Guy Ritchie has revamped the 60s TV spy caper The Man From UNCLE with co-screenwriter and co-producer Lionel Wigram, adding plenty of sex appeal, beautiful tailoring and some beautiful Euro locations.
Inevitably, this is a 'Casino Royale,' setting the scene, putting the team together film, so that if this does well enough at the box office a whole franchise of UNCLE's can ensue.
But it never delivers anything like the punch of Tom Cruise’s M:I adventures, nor the wit and distinctiveness of 007.
The two male leads, Henry Cavill (Superman) and Armie Hammer (The Social Network), are fantastically good looking and always dressed impeccably (their choice of clothing gives them another thing to squabble over), but the film seems to give more attention to the outfits, soundtrack and scene scapes than the characters.
Their female co-star Alicia Vikander, who seems to be in everything at the moment, is also always impeccably dressed and I wanted all her clothing.
There is a blink and you'll miss it cameo from David Beckham (one of Ritchie's best friends) and a slightly longer appearance from Hugh Grant as the dry British intelligence chief Waverly.
Cavill plays Solo, a US agent in cold war Berlin, often wearing a stuffy and uncomfortable-looking three-piece suit, on the trail of a missing nuclear scientist whose daugter Gaby (Vikander) is improbably working there as a car mechanic.
Now, I might be a bit thick, but there is always a feeling in these capers from Ritchie that I have missed something, and I don't quite understand what is going on, and there was plenty of that here. So I have borrowed from another review in the Guradian to explain the plot 'clearly' to you:
"When this boffin-MacGuffin dad figure appears to have gone rogue, working for some sinister Italian plutocrat who wants global nuclear mastery, Solo is ordered by his irascible handler – a juicy minor role for Jared Harris – to co-operate with his killer Russkie counterpart (Hammer) to nab him, because the CIA and KGB have a mutual interest in ensuring bomb technology does not fall into the hands of a rogue player. So they all have to team up to save the world." Clear?!

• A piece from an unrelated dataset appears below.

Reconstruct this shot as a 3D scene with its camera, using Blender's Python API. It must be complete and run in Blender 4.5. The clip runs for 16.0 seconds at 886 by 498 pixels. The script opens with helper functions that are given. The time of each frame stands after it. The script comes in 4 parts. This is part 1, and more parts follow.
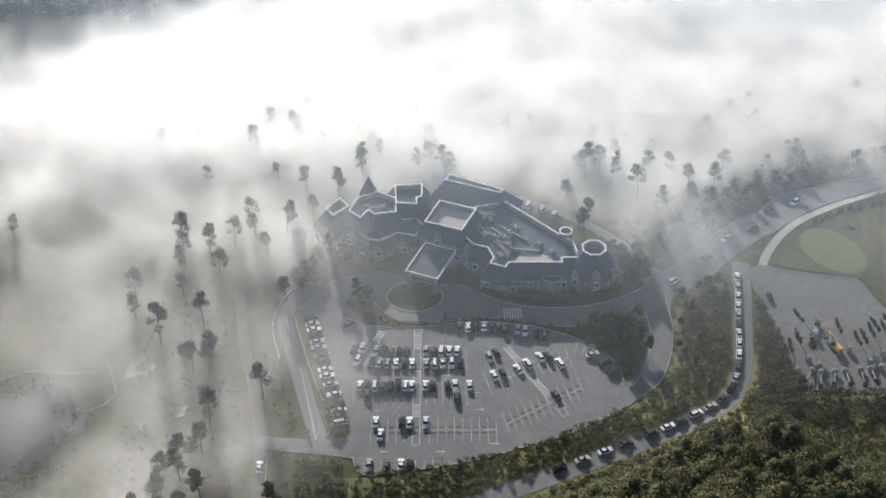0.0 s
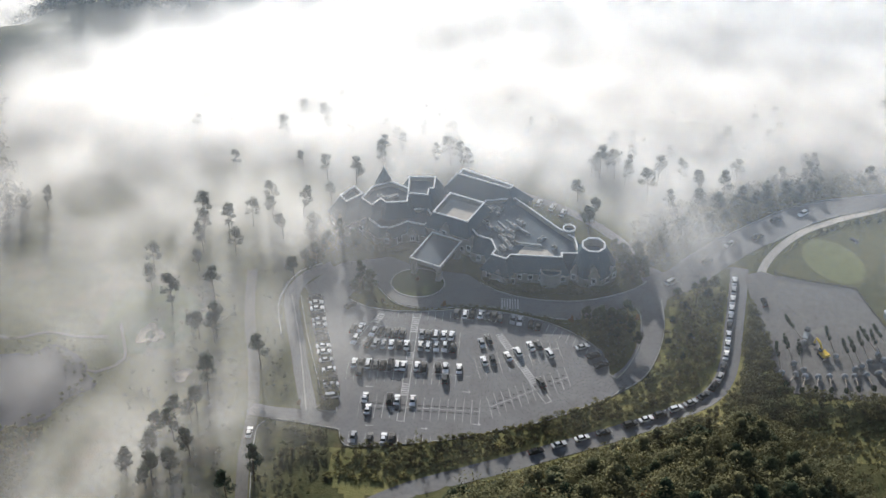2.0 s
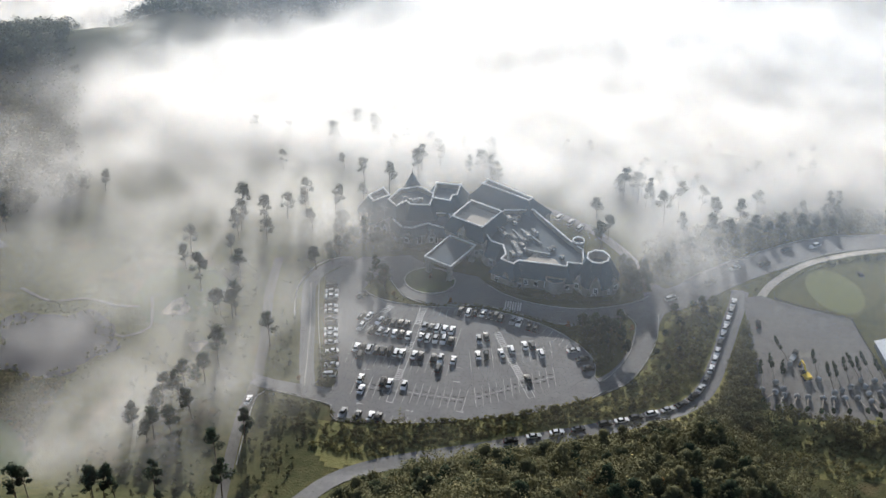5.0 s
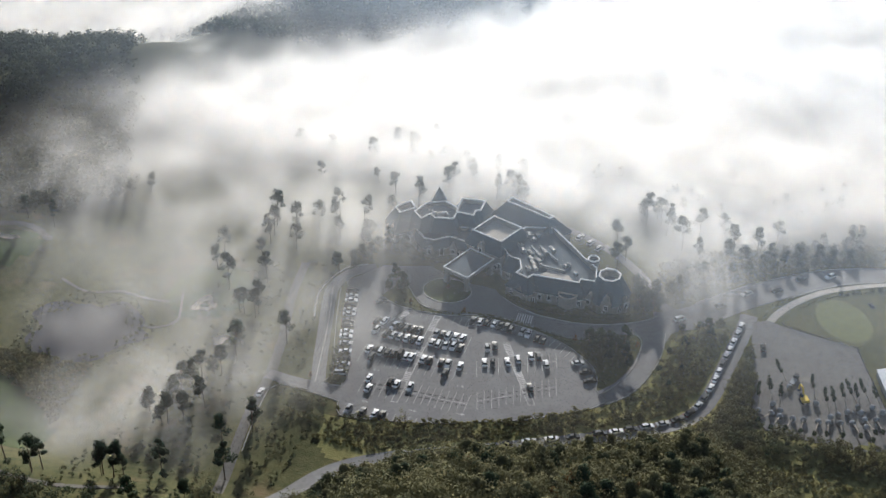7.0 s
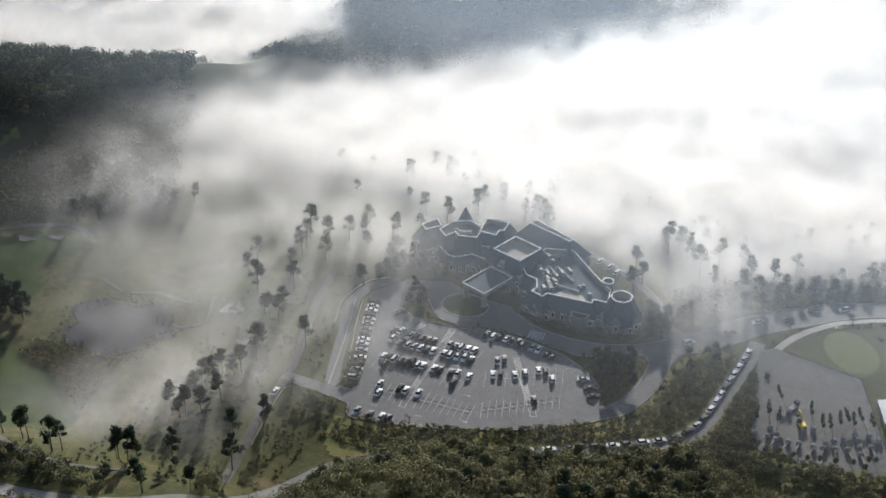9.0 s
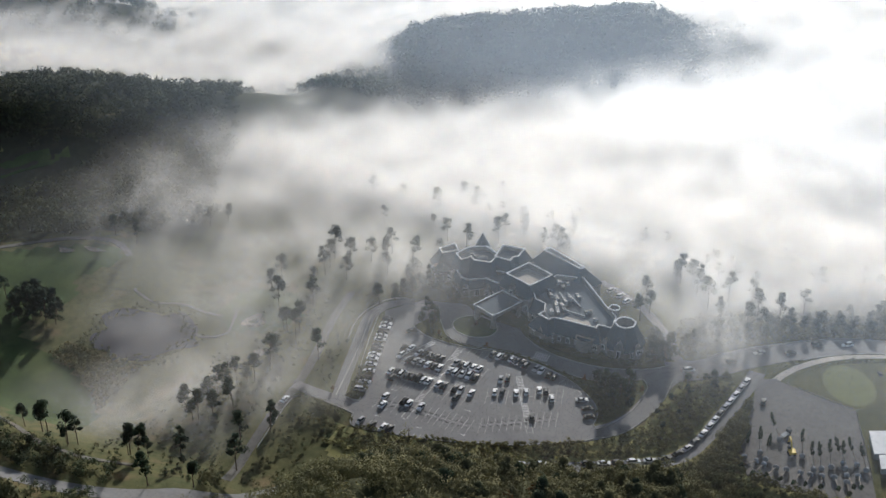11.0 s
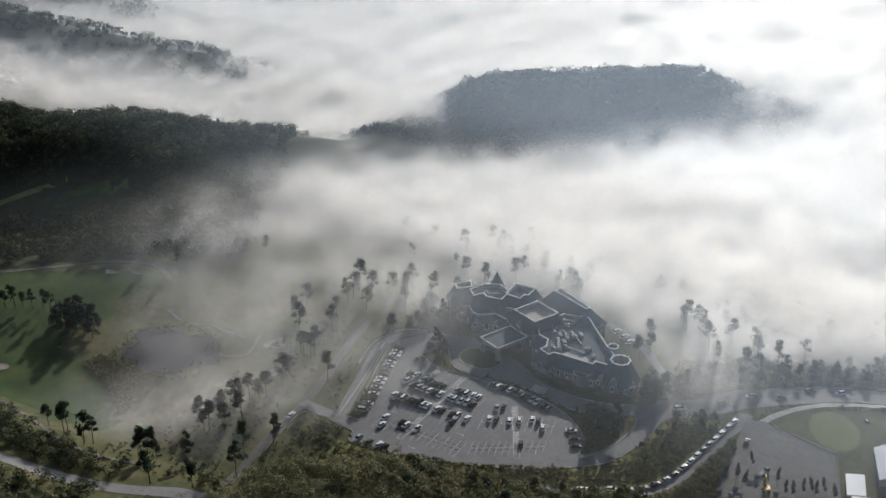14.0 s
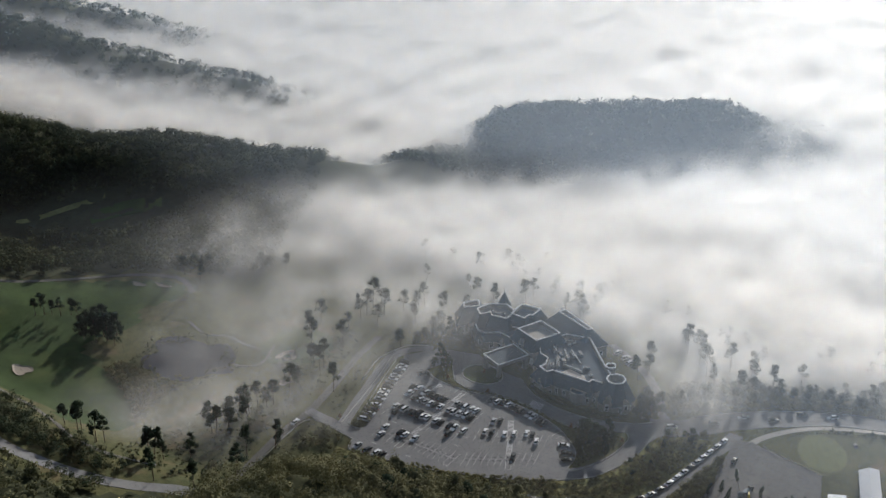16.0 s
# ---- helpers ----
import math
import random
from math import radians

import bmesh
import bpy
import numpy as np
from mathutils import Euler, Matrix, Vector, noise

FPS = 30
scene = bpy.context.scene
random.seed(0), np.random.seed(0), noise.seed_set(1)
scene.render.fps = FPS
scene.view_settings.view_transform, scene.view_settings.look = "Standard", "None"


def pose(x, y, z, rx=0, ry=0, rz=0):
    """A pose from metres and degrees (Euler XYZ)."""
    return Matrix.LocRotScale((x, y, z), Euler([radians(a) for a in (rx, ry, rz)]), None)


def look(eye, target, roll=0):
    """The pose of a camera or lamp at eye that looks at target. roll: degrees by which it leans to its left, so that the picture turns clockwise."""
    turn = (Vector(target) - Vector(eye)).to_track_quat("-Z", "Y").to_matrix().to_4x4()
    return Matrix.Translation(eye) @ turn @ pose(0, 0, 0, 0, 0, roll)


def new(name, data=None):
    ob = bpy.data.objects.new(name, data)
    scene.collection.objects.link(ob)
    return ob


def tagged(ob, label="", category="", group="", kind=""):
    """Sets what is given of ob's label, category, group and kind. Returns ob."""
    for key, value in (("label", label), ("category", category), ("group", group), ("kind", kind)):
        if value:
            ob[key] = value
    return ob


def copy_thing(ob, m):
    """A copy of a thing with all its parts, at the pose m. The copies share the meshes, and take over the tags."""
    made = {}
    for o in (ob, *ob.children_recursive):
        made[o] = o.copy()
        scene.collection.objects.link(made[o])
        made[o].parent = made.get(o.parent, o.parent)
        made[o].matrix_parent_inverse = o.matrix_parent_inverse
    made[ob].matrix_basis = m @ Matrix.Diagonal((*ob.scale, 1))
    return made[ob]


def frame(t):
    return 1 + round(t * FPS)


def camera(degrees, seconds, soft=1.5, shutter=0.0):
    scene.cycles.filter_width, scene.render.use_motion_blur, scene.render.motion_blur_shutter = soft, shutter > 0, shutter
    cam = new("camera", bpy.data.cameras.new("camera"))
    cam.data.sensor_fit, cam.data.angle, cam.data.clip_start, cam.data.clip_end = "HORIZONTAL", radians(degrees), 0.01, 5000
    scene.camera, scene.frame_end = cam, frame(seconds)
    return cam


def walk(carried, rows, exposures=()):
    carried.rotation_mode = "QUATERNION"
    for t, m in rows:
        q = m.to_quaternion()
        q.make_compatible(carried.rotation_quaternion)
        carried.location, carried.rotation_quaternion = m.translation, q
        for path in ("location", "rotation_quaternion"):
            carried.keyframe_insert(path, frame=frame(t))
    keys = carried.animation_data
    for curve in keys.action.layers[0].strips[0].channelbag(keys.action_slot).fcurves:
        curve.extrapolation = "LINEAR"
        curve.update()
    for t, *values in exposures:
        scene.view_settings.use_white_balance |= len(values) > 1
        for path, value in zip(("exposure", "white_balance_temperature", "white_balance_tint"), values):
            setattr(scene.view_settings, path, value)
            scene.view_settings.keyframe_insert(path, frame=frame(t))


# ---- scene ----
import functools

EXPOSURES = [(0, 0.55), (3.5, 0.53), (7, 0.43), (9, 0.33), (12, 0.12), (16, -0.06)]
cam = camera(36.842, 16.0)
# the camera flies a slow arc; rows: seconds, place, (heading to the left, tilt down, lean) in degrees
PATH = [
    (0.0, (-19.68, -311.42, 290.03), (-0.000, 38.555, -0.285)),
    (0.5, (-12.32, -315.80, 290.44), (1.288, 38.412, -0.331)),
    (1.0, (-4.95, -320.22, 290.86), (2.571, 38.264, -0.306)),
    (1.5, (2.46, -324.67, 291.30), (3.710, 37.990, -0.283)),
    (2.0, (9.92, -329.13, 291.74), (4.865, 37.709, -0.200)),
    (2.5, (17.42, -333.57, 292.17), (6.041, 37.499, -0.153)),
    (3.0, (24.96, -337.97, 292.59), (7.239, 37.072, -0.012)),
    (3.5, (32.55, -342.31, 293.00), (8.378, 36.737, 0.045)),
    (6.0, (72.09, -360.90, 294.53), (14.348, 34.699, -0.052)),
    (6.5, (79.92, -364.08, 294.86), (15.553, 34.250, -0.009)),
    (7.0, (87.76, -367.19, 295.18), (16.755, 33.880, -0.003)),
    (7.5, (95.62, -370.22, 295.47), (17.927, 33.460, 0.009)),
    (8.0, (103.48, -373.17, 295.74), (19.075, 32.995, 0.080)),
    (8.5, (111.35, -376.04, 295.99), (20.190, 32.487, 0.097)),
    (9.0, (119.23, -378.85, 296.24), (21.244, 31.999, 0.087)),
    (11.5, (159.92, -391.40, 297.94), (26.017, 29.422, 0.136)),
    (12.0, (168.18, -393.26, 298.42), (26.855, 28.961, 0.204)),
    (12.5, (176.47, -395.04, 298.92), (27.731, 28.478, 0.161)),
    (13.0, (184.78, -396.68, 299.44), (28.597, 28.012, 0.147)),
    (13.5, (193.13, -398.21, 300.00), (29.451, 27.562, 0.127)),
    (14.0, (201.53, -399.61, 300.58), (30.319, 27.095, 0.123)),
    (14.5, (209.97, -400.93, 301.19), (31.158, 26.673, 0.131)),
    (15.0, (218.43, -402.18, 301.82), (31.954, 26.291, 0.093)),
    (15.5, (226.89, -403.37, 302.43), (32.751, 25.909, 0.087)),
    (16.0, (235.36, -404.54, 303.03), (33.514, 25.528, 0.105)),
]
walk(cam, [(t, pose(*e, 90 - a[1], 0, a[0]) @ pose(0, 0, 0, 0, 0, a[2])) for t, e, a in PATH],
     exposures=EXPOSURES)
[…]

Ritchie gives us an entertaining, rickety Trabant car chase at the very beginning, but from then on the film focusses more on stylishness, art direction and sometimes subtitled dialogue, with juxta-posed action scenes - all laid to a very groovy soundtrack - and all aspects which help you to recognise Ritchie as an auteur.
A potentially tense and exciting scene with a truck becoming submerged in water with its driver at the wheel becomes the moment where the two male leads, who have been totally at odds with eachother, really become kindred spirits when one has to save the other. We always like to see kindness in our leading men don't we?
The man from UNCLE, is an enjoyable way to spend a few hours, especially if you have already enjoyed Ritchie's movies in the past. It is still showing at Cineworld Shrewsbury.